Зобастые люди появлялись и таяли в воздухе – и дракон безмерно рос и увеличивался с тихим скрежетом. Он приближался ко мне, раздуваясь и поднимаясь вверх – и я видел глаза в зеркале.
Зеленый фонарь с улицы светил в мое окно, и в лучистом сумраке зимы звенели утренние трамваи.
Превращение*
О Mort, vieux capitaine, il est temps! levons l'ancre!
Ce pays nous ennuie, o Mort! Appareillons!
Я блуждал – как всегда – в необъятном хаосе самых отдаленных представлений. И как бродяга, который уходит из своего города, видит сначала знакомые окраины и родные места и вступает лишь потом в неизвестные ему земли – и холод неведомого входит в его грудь; он идет и все оборачивается, прихрамывая, – как бродяга, я тоже начинал мои путешествия от привычных снов и привычных мыслей. Мне снился звенящий звук, точно если бы кто-нибудь ударял железной палочкой по тонкому медному диску; затем этот звук сменялся легким треском; я видел голого человека, вращающегося на ровном бронзовом круге; он долго мелькал передо мной, потом исчезал, и тогда из соседней комнаты доносился бой часов, игравших очень старую мелодию; удары часов пели, как колокол в густых облаках; они воскрешали вдруг длинный ряд хрупких картин, которые рассыпались, едва только я поднимал голову с подушки или протягивал руку к ночному столику. В течение долгих лет часы играли один и тот же мотив, прозрачный и задумчивый, рожденный веком сентиментализма; они силились убедить меня, что под их мелодию прошло много жизней и что она звучит, как всегда, – и ничто никогда не меняется; и они провожали мои дни неподвижными стеклянными глазами.

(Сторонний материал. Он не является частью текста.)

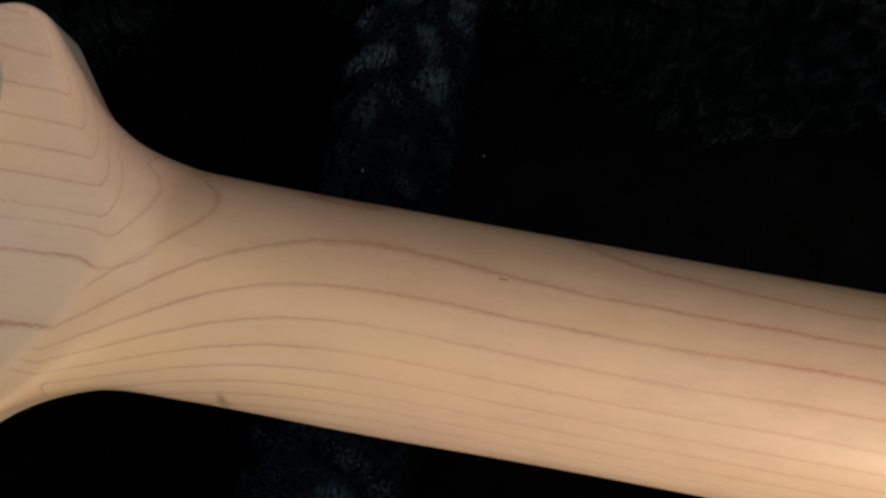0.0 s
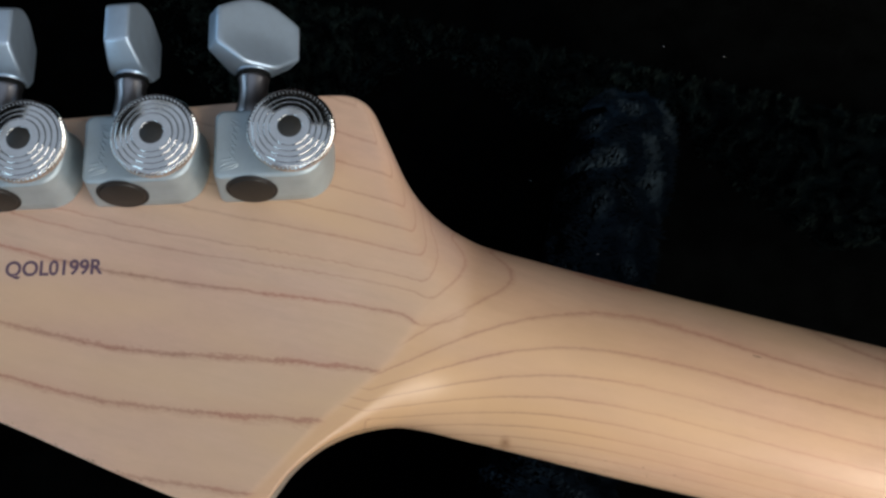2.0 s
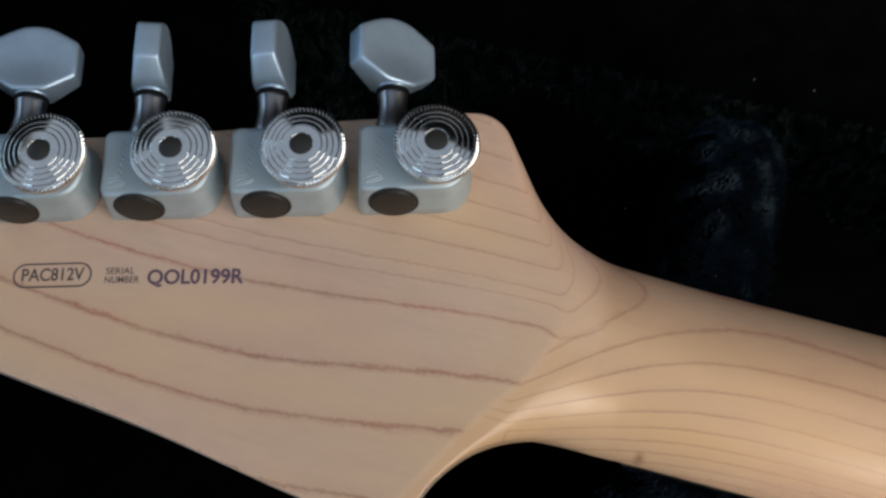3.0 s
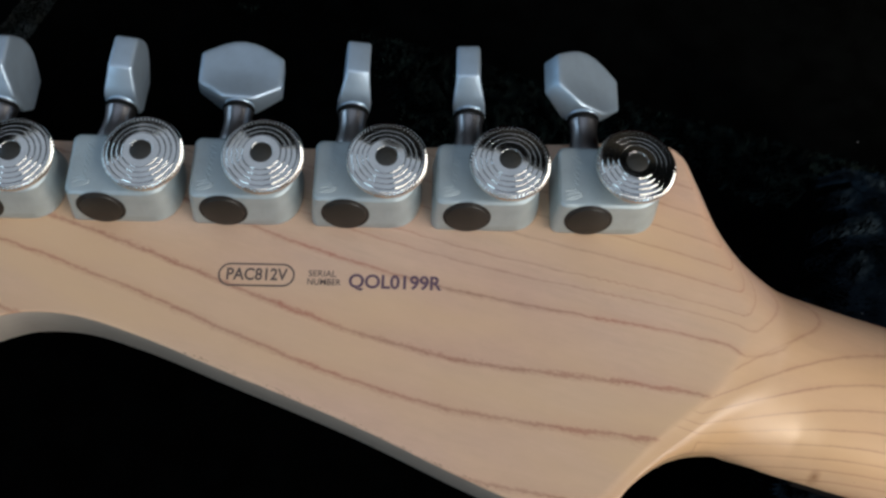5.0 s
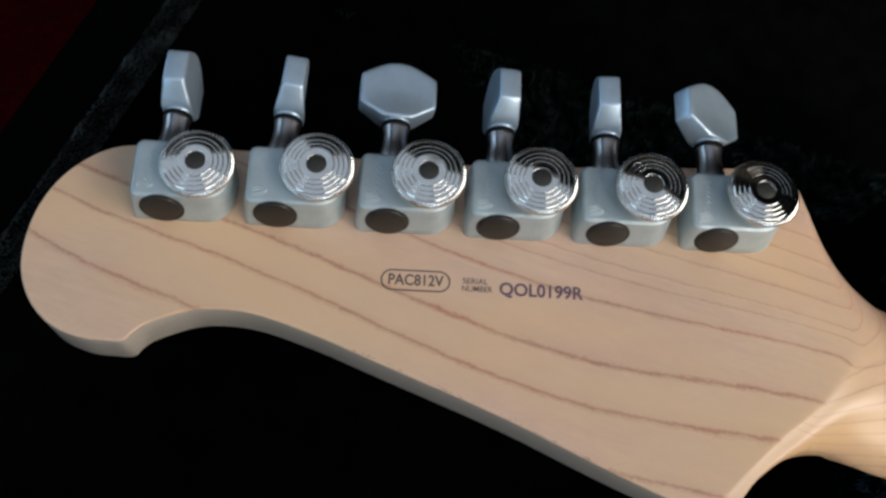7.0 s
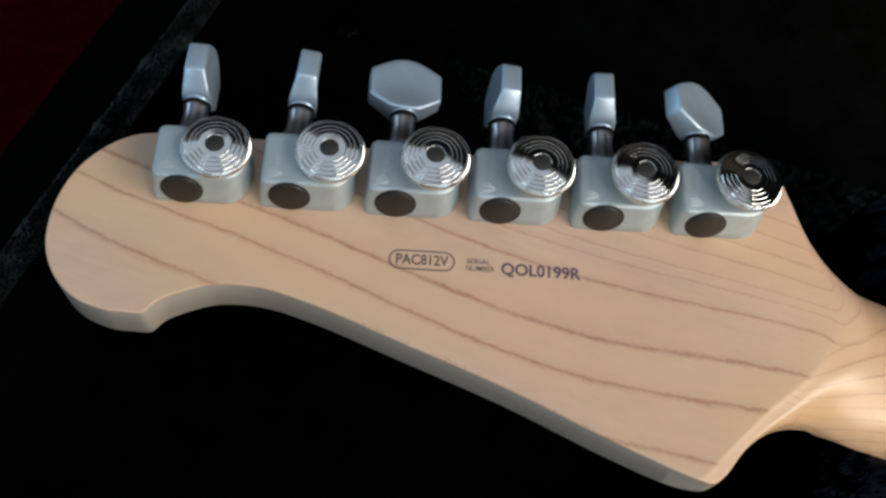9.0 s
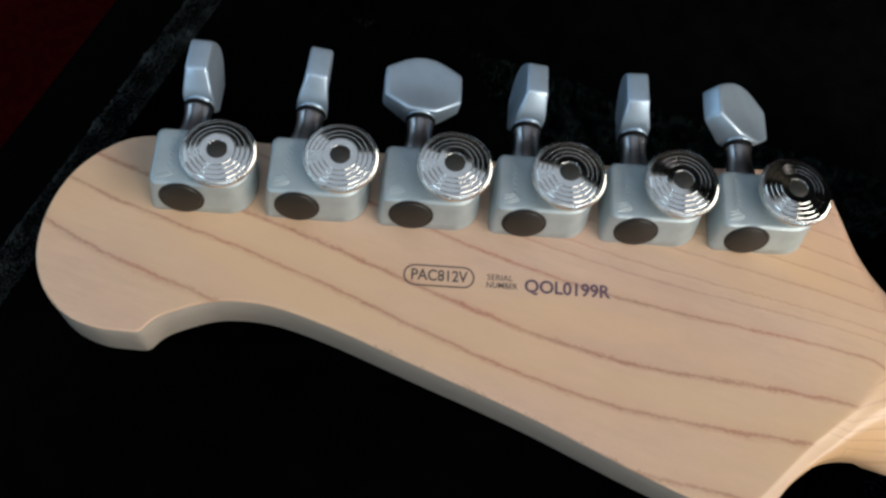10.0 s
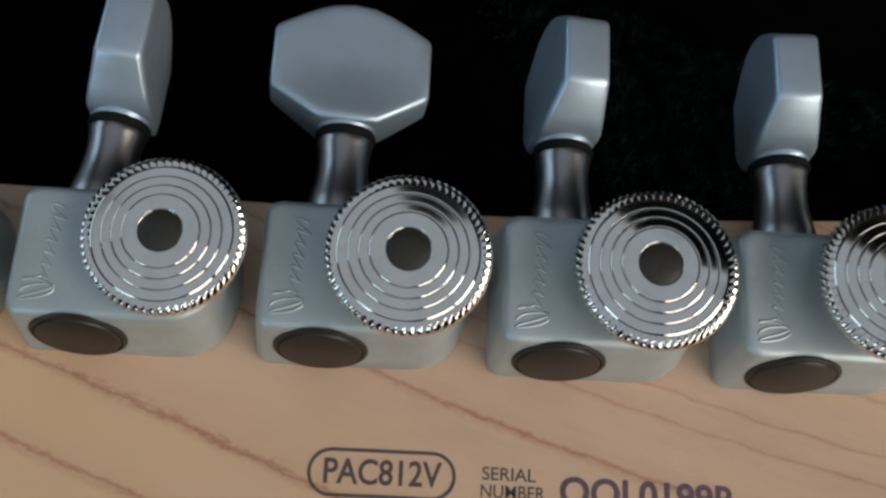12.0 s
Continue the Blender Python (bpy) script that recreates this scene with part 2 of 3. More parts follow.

Помнится, в плохоньком меблированном доме большого южного города России жили две дамы в одинаковых комнатах, одна над другой. Дама, жившая наверху, умирала от страшной болезни: «лимфатические сосуды» – говорили мне, и мне казалось, что в теле этой бледной и толстой женщины стоят десятками маленькие стаканчики с белой жидкостью, – и вот жидкость темнеет, окрашиваясь в кровавый цвет, и дама поэтому умирает. Внизу же другая дама целыми днями играла на пианино; и в вечер смерти «лимфатической больной» оттуда все слышалась элегия Массне; а наверху, на столе, лежал раздувшийся труп, и белый холст завешивал зеркала; я вспомнил эту историю однажды и ресторане, когда граммофон заиграл такой знакомый мотив; я надолго задумался; пластинка давно перестала вертеться, а я не начинал есть; белый пар взвивался над супом, и волны холста струились по зеркалам.